Primeira longa-metragem assinada por Paola Cortellesi, também ela a protagonista, C’è Ancora Domani destaca-se pela frescura, confiança e genica com que agarra o seu assunto. Não é um filme subtil, nada disso, antes um olhar que não se acanha na hora de explorar a caricatura masculina, na medida em que esta ofereça a imagem explícita de uma sociedade italiana ferida pela cultura do machismo - a realizadora e atriz inspirou-se em histórias das suas avós para conceber essa visão de Roma no imediato pós-Segunda Guerra Mundial, quando os soldados americanos ainda estavam presentes nas ruas e os maridos em casa abusavam das suas esposas, ensinados que foram a “manter a ordem” doméstica com mão pesada.



Cortellesi interpreta Delia, uma das mulheres vítimas desse tempo (em diálogo com os dias de hoje), que consegue gerir uma fresta de liberdade nas suas saídas para fazer dinheiro numa série de biscates pela cidade, antes de chegar a casa e assumir a postura de escrava do marido e do sogro, com três filhos como testemunhas. Entre eles, a rapariga mais velha, apaixonada por um jovem endinheirado, tenta escapar a um destino semelhante ao da mãe, ignorando que, em segredo, a própria progenitora também está atenta aos sinais do amanhã, e a zelar pela não repetição da sua história...

Vinda do registo da comédia, Paola Cortellesi é hábil na adoção de um tom que dá a volta à gravidade da miséria encenada, tornando qualquer momento de impulso de violência num interlúdio mágico, em forma de bailado cómico. O que não deixa de ser uma atitude de risco, mais ou menos bem-sucedida, mediante as opções de banda sonora, tendo sempre em Valerio Mastandrea, no papel do marido, um ator comprometido com o ridículo - um intérprete que já tinha feito um bom par com Cortellesi na comédia Manual de Sobrevivência para Pais (2020), de Giuseppe Bonito, filme também recheado de criativas fugas da realidade.
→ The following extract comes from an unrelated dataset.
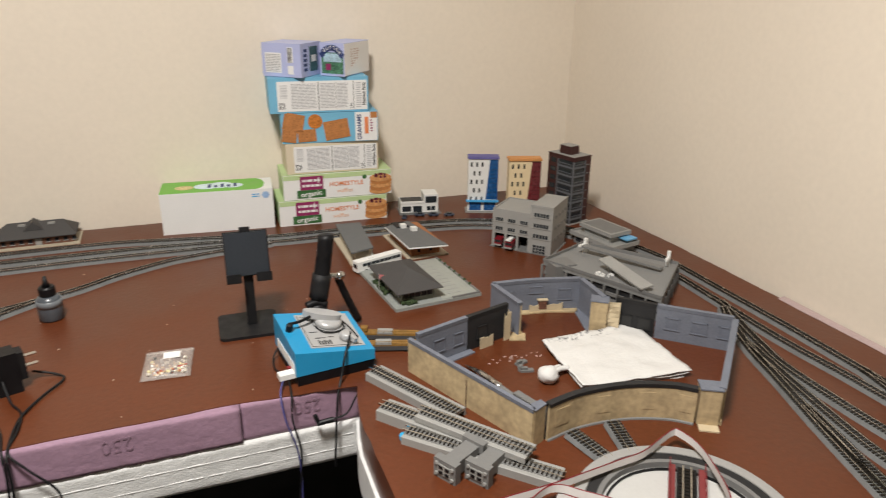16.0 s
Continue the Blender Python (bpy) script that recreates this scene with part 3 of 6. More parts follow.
# ---- tissue box ----
tb = thing("tissue_box", "white tissue box with green printed top against the wall", "tissue box", 0.021, 1.553, 0, -5.4)
W, D, Ht = 0.240, 0.094, 0.093
part("carton_body", box(0, 0, 0, W, D, Ht), WHITE, tb, bevel=0.001)
bm = prism([(0.0, 0.001), (W * 0.84, 0.001)] + [(W * 0.84 + 0.022 * math.sin(a * math.pi / 8), D / 2 - (D / 2 - 0.001) * math.cos(a * math.pi / 8)) for a in range(1, 8)] + [(W * 0.84, D - 0.001), (0.0, D - 0.001)], Ht, Ht + 0.0004)
part("green_top_print", bm, GREENP, tb, "bright green top print")
bm = bmesh.new()
for cx, cy, rx, ry in ((0.10, 0.045, 0.030, 0.022), (0.128, 0.05, 0.026, 0.024), (0.155, 0.042, 0.022, 0.018)):
    lathe([(1, 0), (1, 0.0004)], 20, bm, Matrix.Translation((cx, cy, Ht + 0.0003 + rx * 0.004)) @ Matrix.Diagonal((rx, ry, 1, 1)))
part("cloud_print", bm, mat("pale_blue_print", (0.60, 0.72, 0.78), 0.5), tb)
bm = bmesh.new()
for k in range(5):
    box(0.10 + k * 0.014, 0.032, Ht + 0.0008, 0.107 + k * 0.014, 0.058 - 0.010 * (k % 2), Ht + 0.0013, bm)
part("brand_mark", bm, NAVY, tb, "navy brand mark")
part("shea_nut_picture", lathe([(0.02, 0), (0.02, 0.0005)], 20, None, Matrix.Translation((0.050, 0.040, Ht + 0.0003)) @ Matrix.Diagonal((1, 0.8, 1, 1))), mat("nut_cream", (0.55, 0.45, 0.22), 0.5, 0, 0.5, 90, 0.0), tb)
bars(tb, W * 0.81, 0.074, W * 0.88, 0.084, 0, SKYBL, 2, 6)
part("brand_mark", lathe([(0.0085, 0), (0.0085, 0.0005)], 6, None, pose(W * 0.935, -0.0001, 0.079, 90)), mat("pale_blue_mark", (0.30, 0.45, 0.68), 0.5), tb)


# ---- model buildings ----
def windows(parent, cols, y, material, w, h, name="window", frame_mat=None):
    for x, z in cols:
        part(name, box(x - w / 2, y - 0.0005, z, x + w / 2, y + 0.0006, z + h), material, parent)
        if frame_mat:
            bm = box(x - w / 2 - 0.0008, y - 0.0008, z - 0.0012, x + w / 2 + 0.0008, y + 0.0004, z)
            part("window_sill", bm, frame_mat, parent)


def slim_tower(label, x0, y0, x1, y1, h, body, trim, curtainwall, base):
    w = math.hypot(x1 - x0, y1 - y0)
    ob = thing("model_office_tower", label, "model building", x0, y0, 0, math.degrees(math.atan2(y1 - y0, x1 - x0)), "model town buildings")
    d = 0.030
    part("wall", box(0.002, 0.002, 0.004, w - 0.002, d, h - 0.010), body, ob, bevel=0.0006)
    part("base", box(-0.003, -0.004, 0, w + 0.003, d + 0.003, 0.004), LTGREYPL, ob)
    part("parapet", box(0.000, -0.001, h - 0.0115, w, d + 0.002, h - 0.0065), trim, ob, bevel=0.0005)
    part("roof", box(0.004, 0.003, h - 0.0068, w - 0.004, d - 0.002, h - 0.0058), trim, ob)
    # sloping glazed wall on one half
    g = prism([(w * 0.60, 0.034), (w * 0.97, 0.034), (w * 0.97, h - 0.014), (w * 0.71, h - 0.014)], -0.0004, 0.0012)
    g.transform(pose(0, 0.002, 0, 90))
    glass = part("window_wall", g, curtainwall, ob)
    bm = bmesh.new()
    for k in range(9):
        z = 0.040 + k * 0.0115
        box(w * (0.61 + 0.0115 * k), 0.0005, z, w * 0.97, 0.0022, z + 0.001, bm)
    for f in (0.76, 0.83, 0.90, 0.965):
        box(w * f, 0.0003, 0.034, w * f + 0.0009, 0.0022, h - 0.014, bm)
    part("mullions", bm, mat("mullion_dark", tuple(c * 0.35 for c in (curtainwall.node_tree.nodes["Vector Math"].inputs[0].default_value)), 0.4), ob)
    cols = []
    for r in range(5):
        for c in range(3 if r % 2 == 0 else 2):
            x = w * ((0.13 + 0.17 * c) if r % 2 == 0 else (0.22 + 0.17 * c))
            cols.append((x, h - 0.031 - r * 0.0215))
    windows(ob, cols, 0.002, BLACKINK, 0.0046, 0.011)
    part("awning", box(-0.002, -0.008, 0.029, w + 0.001, 0.004, 0.032), base, ob, bevel=0.0005)
    for k in range(2):
        part("shop_window", box(w * (0.08 + 0.47 * k), 0.0008, 0.006, w * (0.46 + 0.47 * k), 0.003, 0.027), BLUEGL if base is SKYBL else REDGL, ob)
    return ob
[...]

De novo, quando nos perguntamos sobre o que há de tão vencedor na primeira obra que é Ainda Temos o Amanhã, a resposta pode ser o final superlativo, quase a dizer que, em retrospetiva, estivemos perante um objeto de suspense. Porém, mais do que isso, a sofisticação deste conto feminista a preto e branco assenta numa vivacidade genuína que vem das escolhas formais, imperfeitas mas cativantes.